Çehov, insanları “kötü” veya “iyi” olarak ayırmaz.
Onun konusu, küçük hesaplar ve erdemi seçmiş kırgın insanlardır.
Çehov tiyatrosunda trajedi, insanların kendi hesaplarına sıkışmış ‘gündelik bencilliklerinde’ ortaya çıkar.
Bu tercihler genelde şu biçimde yaşanır:
“Benim rahatım/beni tatmin eden şeydir”.
Bu çözüm, başkalarının zararını düşünmeden olsa da.
Vanya Dayı’da Vanya’nın hayatı, başkaları için feda edilmiş yılların kırgınlığıyla geçer.
Karakterlerin kendi yaşamlarına saplanışı, Vanya’nın ömrünü tüketir.
Herkes biraz kendi keyfini, kendi arzularını, kendi kurtuluşunu düşünür.
Bu küçük hesapların toplamı, koca bir hayatın heba edilişidir.
Çehov büyük kötülükler değil, “küçük kayıtsızlıkların zalimliği”ni anlatır.
Birbirini tüketen ama birbirine gerçekten dokunamayan insanlar….
Bunu gösterirken karakterlerini birer “kötü adam” olarak oluşturmaz.
Onlar sıradan insanlardır.
Ama tam da sıradanlıkları içinde yıkıcıdırlar.

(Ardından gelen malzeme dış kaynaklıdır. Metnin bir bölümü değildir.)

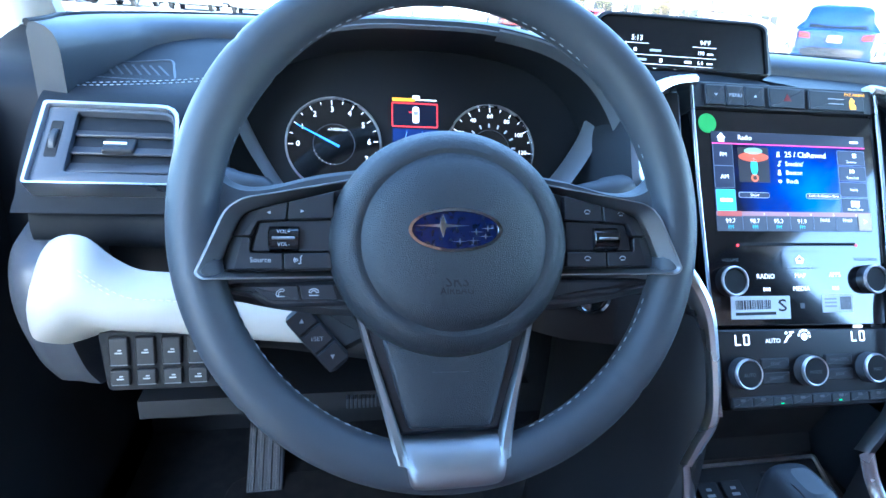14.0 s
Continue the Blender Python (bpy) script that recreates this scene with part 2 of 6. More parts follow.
# ---- car shell ----
def shell():
    car = thing("car_body", "white and grey car body shell around the dark cabin", "car", kind="structure")
    part("floor_pan", box((-0.84, -2.2, 0.36), (0.84, 1.0, 0.42)), CARPET, car, "black carpeted cabin floor")
    part("firewall", box((-0.84, 0.62, 0.42), (0.84, 0.70, 1.12)), BLACK_HARD, car)
    part("roof", loft([[(x, y, 1.66 - 0.10 * (x / 0.8) ** 2 + dz) for x, dz in ((-0.72, 0), (-0.4, 0), (0, 0), (0.4, 0), (0.72, 0), (0.72, 0.05), (0, 0.05), (-0.72, 0.05))] for y in (-2.4, -1.6, -0.9, -0.3, 0.0)], 3, 3), HEADLINER, car, "pale grey headliner")
    # box runs past the body's sides and roof to stop sun leaking in
    part("tailgate", box((-0.92, -2.45, 0.36), (0.92, -2.35, 1.72)), BLACK_HARD, car)
    for s in (-1, 1):
        part("sill", box((s * 0.86 - 0.06, -2.2, 0.36), (s * 0.86 + 0.06, 1.0, 0.50)), BLACK_HARD, car)
        part("kick_panel", loft([[(s * (0.80 - 0.0), y, z), (s * 0.87, y, z), (s * 0.87, y - 0.30, z), (s * 0.82, y - 0.30, z)] for y, z in ((0.62, 0.44), (0.62, 0.7), (0.62, 0.96))], 1, 1), BLACK_HARD, car)
        part("windscreen_pillar", loft([[(s * (x - 0.05), y, z), (s * (x - 0.03), y - 0.06, z), (s * (x + 0.05), y - 0.05, z), (s * (x + 0.05), y + 0.03, z)] for x, y, z in ((0.87, 0.66, 1.12), (0.85, 0.53, 1.22), (0.785, 0.28, 1.40), (0.70, 0.0, 1.60))], 2, 3), HEADLINER, car)
        part("centre_pillar", loft([[(s * (x - 0.05), y + w, z), (s * (x - 0.06), y, z), (s * (x - 0.05), y - w, z), (s * (x + 0.03), y - w, z), (s * (x + 0.03), y + w, z)] for x, y, z, w in ((0.86, -0.66, 0.42, 0.12), (0.86, -0.69, 0.8, 0.10), (0.86, -0.72, 1.15, 0.08), (0.80, -0.76, 1.4, 0.06), (0.71, -0.80, 1.62, 0.06))], 2, 3), PILLAR, car)
        part("rear_sill", box((s * 0.86 - 0.10, -2.2, 0.40), (s * 0.86 + 0.06, -0.80, 0.60)), BLACK_HARD, car)
        part("quarter_panel", box((s * 0.86 - 0.03, -2.4, 0.42), (s * 0.86 + 0.03, -1.7, 1.20)), BLACK_HARD, car)
        # thick opaque block in place of rear side glass, added to stop the sun
        part("sun_block", box((s * 0.845 - 0.055, -1.95, 1.20), (s * 0.845 + 0.055, -0.80, 1.62)), SUN_BLOCK, car, "dark opaque block that keeps sun out of the cabin")
        part("roof_rail", box((s * 0.755 - 0.06, -2.4, 1.56), (s * 0.755 + 0.06, -0.05, 1.66)), HEADLINER, car)
        part("rear_pillar", box((s * 0.78 - 0.03, -2.4, 1.15), (s * 0.78 + 0.03, -1.9, 1.62)), HEADLINER, car)
    part("hinge_pillar", loft([[(-0.80, 0.64, z), (-0.80, y, z), (-0.86, y - 0.02, z), (-0.89, 0.64, z)] for y, z in ((0.02, 0.44), (0.10, 0.6), (0.14, 0.8), (0.16, 1.05), (0.20, 1.14))], 1, 2), BLACK_HARD, car)
    # bonnet and cowl ahead of the glass
    part("cowl", box((-0.80, 0.60, 1.02), (0.80, 0.82, 1.135)), BLACK_HARD, car)
    part("bonnet", loft([[(x, y, z - 0.05 * (x / 0.8) ** 2) for x in (-0.84, -0.4, 0, 0.4, 0.84)] + [(x, y, z - 0.15) for x in (0.84, 0, -0.84)] for y, z in ((0.80, 1.125), (1.2, 1.12), (1.75, 1.06), (2.05, 0.94))], 2, 3), CAR_WHITE, car, "white bonnet")
    return car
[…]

Kendi küçük hesapları için yaşarken, başkalarının hayatlarını hiçe sayarlar.
Yazar, bir ayna gibi, o görmezden gelmenin, nasıl trajediler yarattığını, bencilliklerin biriktirdiği ağır faturayı gösterir.
“Sessiz bir çürüme”yi.
Dosteyski’ nin tam hatırlamadığım muazzam bir sözünü mealen yazarak bitireyim.
“İnsanlar başuçlarındaki bir kitapta kendi hayatlarının olduğunu farkında değiller.”
O yazarları yüzyıllar sonra bugün de erişilmez yapan belki de budur.